Though Gerard felt he did as much as he could to represent the underrepresented, he expressed that he could never make everyone happy. In local Champaign publications, headlines criticized his every move, an aspect of the job that not only took a toll on Gerard, but his family as well.
“I don’t want to speak for her, but I think (my daughter) was overwhelmed by it all. I’ve embarrassed my kids, but imagine it being on the front page of the conservative press that will paint an unattractive portrait to begin with,” he said.
He spoke about his son, who has not only grown taller than Gerard over his term, but has also developed a thicker skin and grown an appreciation for politics. He’s “a little democrat,” as Gerard would describe him.
Despite the media spin and embarrassment, Gerard reflected on the times that outweighed the negatives, finding light in a particular moment during his term that made the past four years well worth it, when a man came up to hug him after a church service one Sunday.
The man expressed his gratitude toward Gerard, stating, “Everything’s better since you became mayor! Everything is better!”
Gerard was flattered from the man’s kind words but was later informed that he was Albert Carrington, a man who lived through the greatest tragedy as a parent. His son, Kiwane Carrington, was shot and killed at 15 years old by a Champaign police officer in 2009.
That moment made Gerard realize that he achieved his goal of changing and reaching out to a community that was ignored from previous mayoral incumbents.
“I’ll never be rich — I’ll never have really nice things, but it doesn’t matter at all,” he said. “I’ve had these moments and feelings and experiences in life that I’ve shared and connections that have made me feel genuinely alive and genuinely a part of something bigger than myself.”
Back at his office, while still wearing his yellow sunglasses and gray suit jacket, Gerard lifted his feet onto his desk. The mayoral office inside the City Building was business casual, a feeling that was relatable and comfortable to all people.
Later, Gerard invited Mary Beth Wynn and Kaden Orr, part of a Mahomet family who recently lost their home in a devastating house fire, to visit his office.

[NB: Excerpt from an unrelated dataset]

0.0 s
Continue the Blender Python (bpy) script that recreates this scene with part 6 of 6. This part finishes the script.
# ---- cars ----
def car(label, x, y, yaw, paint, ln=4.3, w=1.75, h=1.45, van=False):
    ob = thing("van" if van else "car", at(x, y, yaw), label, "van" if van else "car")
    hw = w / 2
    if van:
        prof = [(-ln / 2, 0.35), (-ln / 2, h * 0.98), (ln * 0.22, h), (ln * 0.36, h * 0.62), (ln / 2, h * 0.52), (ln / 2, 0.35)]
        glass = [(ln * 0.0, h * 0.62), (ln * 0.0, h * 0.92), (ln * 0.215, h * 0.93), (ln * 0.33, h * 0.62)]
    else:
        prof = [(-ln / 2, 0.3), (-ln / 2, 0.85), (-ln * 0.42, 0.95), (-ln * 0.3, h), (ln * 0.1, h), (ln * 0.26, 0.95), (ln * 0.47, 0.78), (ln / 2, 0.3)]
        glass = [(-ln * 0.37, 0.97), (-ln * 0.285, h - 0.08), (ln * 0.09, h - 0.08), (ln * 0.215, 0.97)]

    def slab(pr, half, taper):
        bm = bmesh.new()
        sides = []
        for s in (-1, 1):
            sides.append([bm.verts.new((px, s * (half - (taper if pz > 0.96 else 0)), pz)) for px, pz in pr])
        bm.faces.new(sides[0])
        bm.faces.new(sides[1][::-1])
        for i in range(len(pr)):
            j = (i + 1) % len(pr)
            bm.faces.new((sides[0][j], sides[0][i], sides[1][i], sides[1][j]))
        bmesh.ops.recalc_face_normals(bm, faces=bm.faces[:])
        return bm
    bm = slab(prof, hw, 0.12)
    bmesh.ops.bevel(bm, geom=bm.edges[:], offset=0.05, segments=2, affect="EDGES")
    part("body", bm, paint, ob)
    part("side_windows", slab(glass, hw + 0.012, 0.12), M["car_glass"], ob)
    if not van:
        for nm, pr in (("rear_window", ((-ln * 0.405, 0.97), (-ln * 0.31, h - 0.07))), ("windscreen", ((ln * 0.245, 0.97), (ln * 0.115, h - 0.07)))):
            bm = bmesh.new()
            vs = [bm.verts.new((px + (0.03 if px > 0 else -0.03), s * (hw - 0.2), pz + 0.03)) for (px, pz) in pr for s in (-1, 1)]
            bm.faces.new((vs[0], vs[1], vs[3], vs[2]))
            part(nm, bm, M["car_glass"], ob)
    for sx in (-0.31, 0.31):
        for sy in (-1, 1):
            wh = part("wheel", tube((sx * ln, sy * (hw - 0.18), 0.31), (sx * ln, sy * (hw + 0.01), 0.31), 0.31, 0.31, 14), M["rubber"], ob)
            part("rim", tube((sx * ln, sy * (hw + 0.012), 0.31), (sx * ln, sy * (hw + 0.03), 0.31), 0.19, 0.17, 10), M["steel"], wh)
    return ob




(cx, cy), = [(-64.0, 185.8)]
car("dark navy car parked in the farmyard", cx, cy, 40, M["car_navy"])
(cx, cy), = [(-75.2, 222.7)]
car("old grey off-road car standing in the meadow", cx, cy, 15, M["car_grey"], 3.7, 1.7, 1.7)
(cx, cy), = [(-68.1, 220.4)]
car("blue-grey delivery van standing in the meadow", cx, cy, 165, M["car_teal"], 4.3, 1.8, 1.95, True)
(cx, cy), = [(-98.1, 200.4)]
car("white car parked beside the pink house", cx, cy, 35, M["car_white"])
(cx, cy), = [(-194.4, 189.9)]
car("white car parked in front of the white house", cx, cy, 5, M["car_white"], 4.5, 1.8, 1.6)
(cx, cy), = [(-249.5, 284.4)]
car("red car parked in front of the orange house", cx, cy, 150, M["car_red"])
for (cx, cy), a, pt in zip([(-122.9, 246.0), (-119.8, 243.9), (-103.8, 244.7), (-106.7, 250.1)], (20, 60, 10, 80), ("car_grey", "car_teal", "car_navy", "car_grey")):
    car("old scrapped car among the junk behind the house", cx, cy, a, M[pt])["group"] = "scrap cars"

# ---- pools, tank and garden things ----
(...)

“Who signed all your baseballs?” said 11-year-old Orr, as he sat spinning in the mayor’s leather chair.
“Do you need boxes to pack up all your stuff that you have in here?” said Wynn, Orr’s mother.
During their first time visiting Gerard’s office, Orr and Wynn were curious about the toys cluttering his shelves and window sills, as well as the stories behind the many pictures hanging on his walls. They were moments capturing Gerard’s encounters with actors, musicians and individuals that changed the world, such as Bob Metcalfe, a co-inventor of the Ethernet cable.

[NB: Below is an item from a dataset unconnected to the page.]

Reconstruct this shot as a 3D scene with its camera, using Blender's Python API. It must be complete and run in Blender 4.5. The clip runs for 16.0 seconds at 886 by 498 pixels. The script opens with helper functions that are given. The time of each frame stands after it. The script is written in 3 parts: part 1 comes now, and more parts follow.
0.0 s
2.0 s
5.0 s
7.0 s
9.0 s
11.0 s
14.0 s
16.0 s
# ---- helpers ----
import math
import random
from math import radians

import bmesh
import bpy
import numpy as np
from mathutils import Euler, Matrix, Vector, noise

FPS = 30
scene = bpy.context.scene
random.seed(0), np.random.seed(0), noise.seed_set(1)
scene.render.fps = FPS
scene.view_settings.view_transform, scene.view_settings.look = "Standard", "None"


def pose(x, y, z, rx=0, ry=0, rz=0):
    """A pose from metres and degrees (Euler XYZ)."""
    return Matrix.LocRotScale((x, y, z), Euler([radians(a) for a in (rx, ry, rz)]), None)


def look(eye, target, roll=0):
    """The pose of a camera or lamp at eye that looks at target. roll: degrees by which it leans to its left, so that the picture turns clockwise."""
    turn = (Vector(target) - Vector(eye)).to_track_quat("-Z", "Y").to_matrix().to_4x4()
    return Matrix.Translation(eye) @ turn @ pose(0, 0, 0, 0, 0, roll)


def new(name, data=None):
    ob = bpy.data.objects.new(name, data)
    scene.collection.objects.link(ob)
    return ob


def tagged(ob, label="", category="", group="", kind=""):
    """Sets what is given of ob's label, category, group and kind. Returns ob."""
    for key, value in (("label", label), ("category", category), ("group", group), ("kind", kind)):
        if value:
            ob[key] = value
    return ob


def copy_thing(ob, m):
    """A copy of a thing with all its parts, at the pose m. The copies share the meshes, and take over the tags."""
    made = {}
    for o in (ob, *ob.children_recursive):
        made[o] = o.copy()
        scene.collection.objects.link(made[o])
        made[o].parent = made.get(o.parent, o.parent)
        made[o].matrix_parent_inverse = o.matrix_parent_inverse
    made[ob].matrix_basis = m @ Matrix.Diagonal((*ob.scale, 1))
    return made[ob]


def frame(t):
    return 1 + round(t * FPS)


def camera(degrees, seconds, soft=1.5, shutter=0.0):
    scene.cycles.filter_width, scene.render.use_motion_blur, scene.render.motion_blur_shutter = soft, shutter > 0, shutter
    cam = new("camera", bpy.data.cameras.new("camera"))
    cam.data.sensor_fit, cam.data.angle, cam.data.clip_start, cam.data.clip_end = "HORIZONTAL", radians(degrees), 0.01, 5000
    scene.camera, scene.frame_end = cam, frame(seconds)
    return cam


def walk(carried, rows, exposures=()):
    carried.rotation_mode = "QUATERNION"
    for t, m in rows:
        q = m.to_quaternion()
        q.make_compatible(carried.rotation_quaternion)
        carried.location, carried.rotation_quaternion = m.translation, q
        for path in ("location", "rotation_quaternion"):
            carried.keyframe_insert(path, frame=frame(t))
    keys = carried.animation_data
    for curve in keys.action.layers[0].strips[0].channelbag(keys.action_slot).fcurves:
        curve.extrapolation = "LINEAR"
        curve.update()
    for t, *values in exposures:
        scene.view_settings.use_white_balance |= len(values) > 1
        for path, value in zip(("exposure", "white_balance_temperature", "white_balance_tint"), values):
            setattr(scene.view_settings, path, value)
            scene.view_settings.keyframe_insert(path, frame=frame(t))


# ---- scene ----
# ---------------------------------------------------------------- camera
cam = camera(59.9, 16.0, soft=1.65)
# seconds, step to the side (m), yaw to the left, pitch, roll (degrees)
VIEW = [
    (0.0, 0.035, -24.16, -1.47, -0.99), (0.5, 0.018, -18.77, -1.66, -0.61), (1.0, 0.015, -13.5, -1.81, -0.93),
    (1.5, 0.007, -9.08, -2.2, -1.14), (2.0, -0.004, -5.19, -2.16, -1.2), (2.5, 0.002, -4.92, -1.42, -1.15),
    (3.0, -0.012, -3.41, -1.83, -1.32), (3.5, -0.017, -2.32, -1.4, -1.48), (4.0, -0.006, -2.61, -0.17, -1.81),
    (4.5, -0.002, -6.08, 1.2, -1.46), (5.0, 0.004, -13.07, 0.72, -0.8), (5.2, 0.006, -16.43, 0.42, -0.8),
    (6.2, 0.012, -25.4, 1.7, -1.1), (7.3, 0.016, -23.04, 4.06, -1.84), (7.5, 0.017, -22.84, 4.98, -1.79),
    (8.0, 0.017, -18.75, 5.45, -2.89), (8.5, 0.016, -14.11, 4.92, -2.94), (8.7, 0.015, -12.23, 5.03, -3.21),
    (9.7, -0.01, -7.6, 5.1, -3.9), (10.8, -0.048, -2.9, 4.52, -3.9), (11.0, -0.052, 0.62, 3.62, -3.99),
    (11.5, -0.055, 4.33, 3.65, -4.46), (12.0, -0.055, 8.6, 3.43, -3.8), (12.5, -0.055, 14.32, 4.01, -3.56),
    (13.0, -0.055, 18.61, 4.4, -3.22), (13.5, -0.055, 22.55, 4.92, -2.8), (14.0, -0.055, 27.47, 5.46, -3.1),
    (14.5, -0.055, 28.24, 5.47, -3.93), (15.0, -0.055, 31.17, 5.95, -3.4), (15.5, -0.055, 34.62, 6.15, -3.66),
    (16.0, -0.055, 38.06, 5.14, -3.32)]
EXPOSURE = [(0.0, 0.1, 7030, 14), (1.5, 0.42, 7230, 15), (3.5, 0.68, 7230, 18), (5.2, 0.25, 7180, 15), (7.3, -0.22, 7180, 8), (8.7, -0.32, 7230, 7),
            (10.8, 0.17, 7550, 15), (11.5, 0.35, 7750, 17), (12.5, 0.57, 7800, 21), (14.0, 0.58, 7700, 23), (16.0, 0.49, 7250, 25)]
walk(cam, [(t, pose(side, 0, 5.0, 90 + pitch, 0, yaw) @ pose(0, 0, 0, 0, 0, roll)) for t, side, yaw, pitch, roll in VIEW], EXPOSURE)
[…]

“Time to go to the STAR awards,” Gerard said around 6 p.m. in regards to a ceremony, which awarded unsung heroes around the community, that he would speak at.
When Gerard walked into the award room, audience members’ faces lit up. He knew everyone and everyone knew him.
“Remember that one time …” several conversations would start out with, conversations had with the most unexpected of patrons.
During one of the last times he would be speaking to a crowd as mayor, Don Gerard ended the evening with a speech that would honor the awarded. Emotions ran high.
Though his term might be over, his legacy to connect with the community will live on.
“Whether it’s stopping on the street to take a selfie with somebody or speaking at a celebration of life for someone, you have to be a pillar who stands for people who they want to believe in.”